▸ STATED EXERCISE:
Write out the listing below in full and exactly, leaving out every picture.
--
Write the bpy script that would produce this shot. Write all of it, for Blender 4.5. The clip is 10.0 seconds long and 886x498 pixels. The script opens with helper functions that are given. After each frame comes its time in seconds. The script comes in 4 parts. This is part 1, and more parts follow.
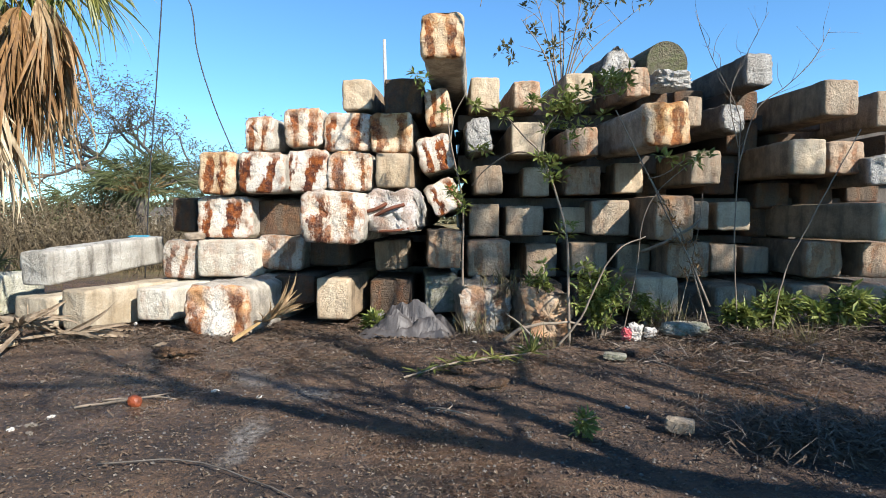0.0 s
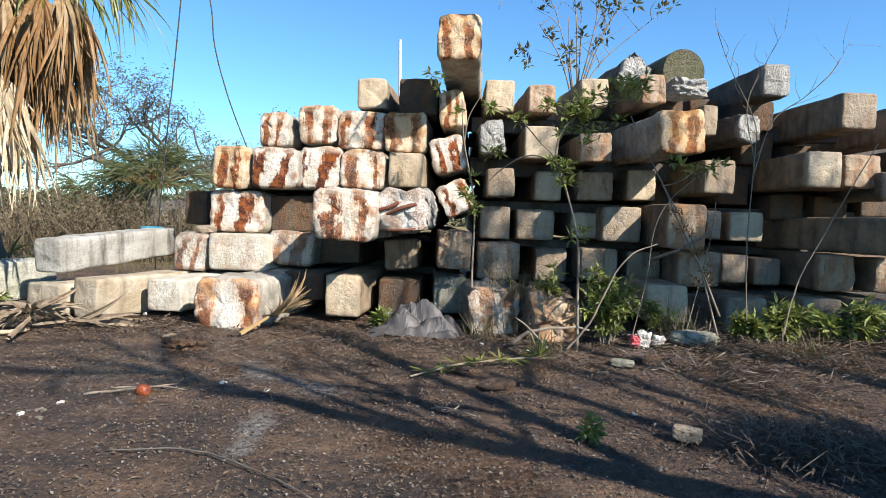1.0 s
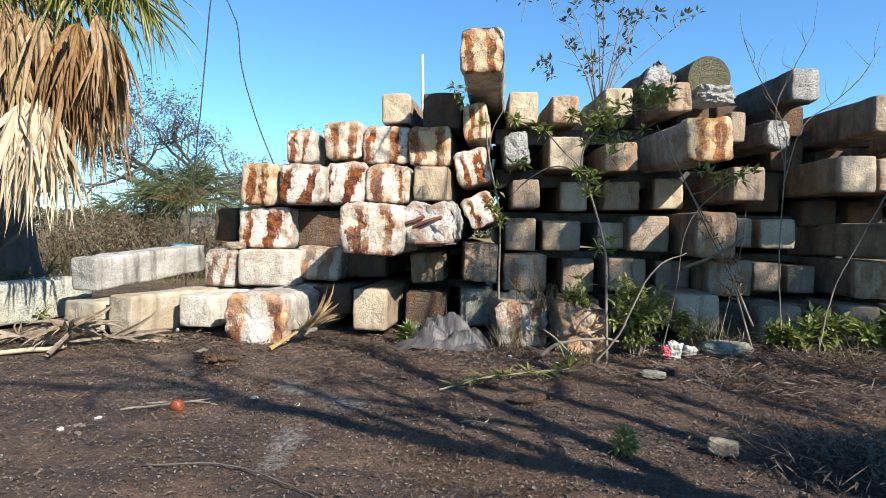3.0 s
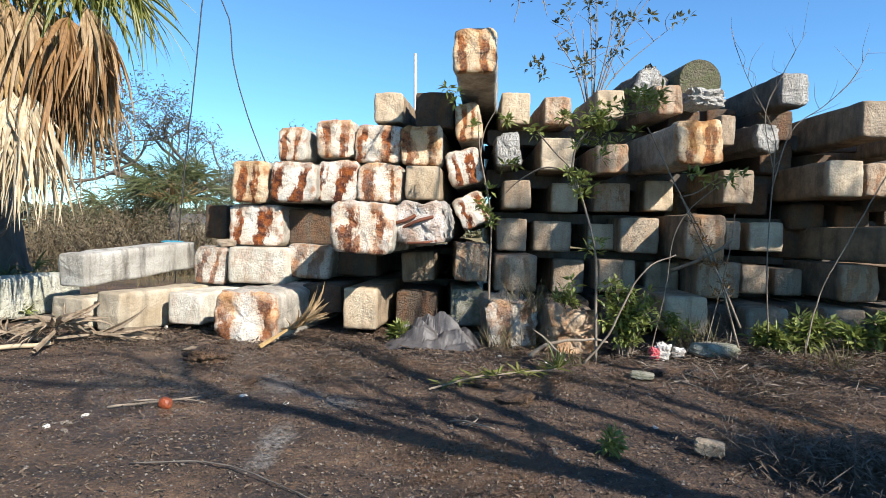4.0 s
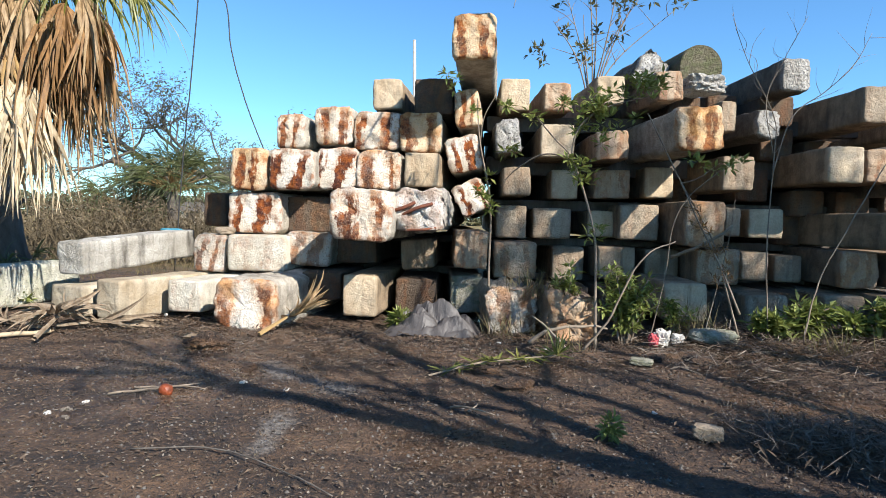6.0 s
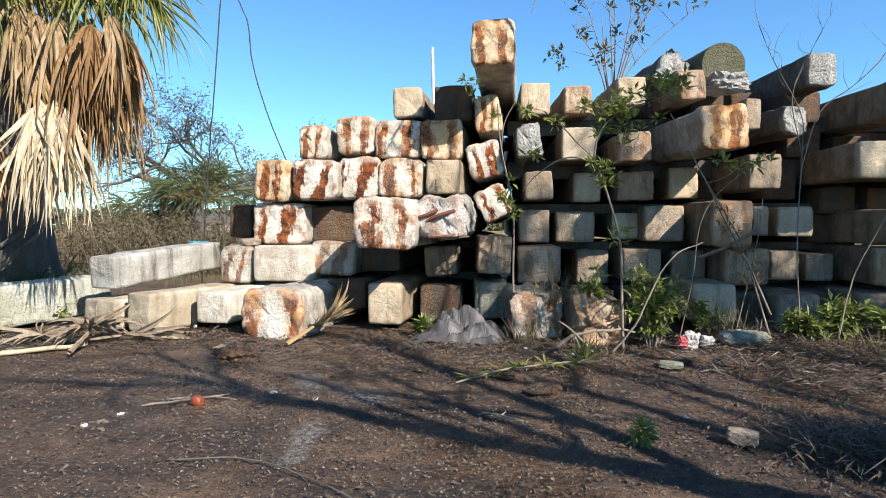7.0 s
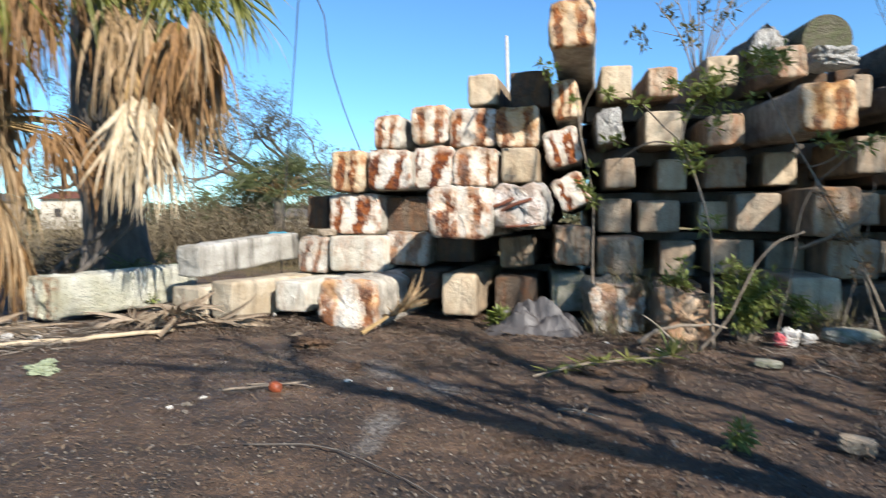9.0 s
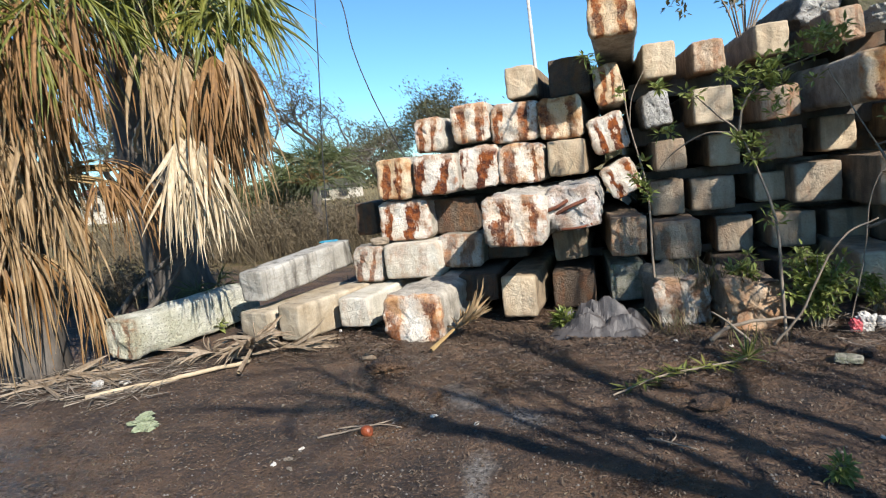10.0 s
--
▸ ANSWER FOR THIS EXERCISE:
Write the bpy script that would produce this shot. Write all of it, for Blender 4.5. The clip is 10.0 seconds long and 886x498 pixels. The script opens with helper functions that are given. After each frame comes its time in seconds. The script comes in 4 parts. This is part 1, and more parts follow.
0.0 s
1.0 s
3.0 s
4.0 s
6.0 s
7.0 s
9.0 s
10.0 s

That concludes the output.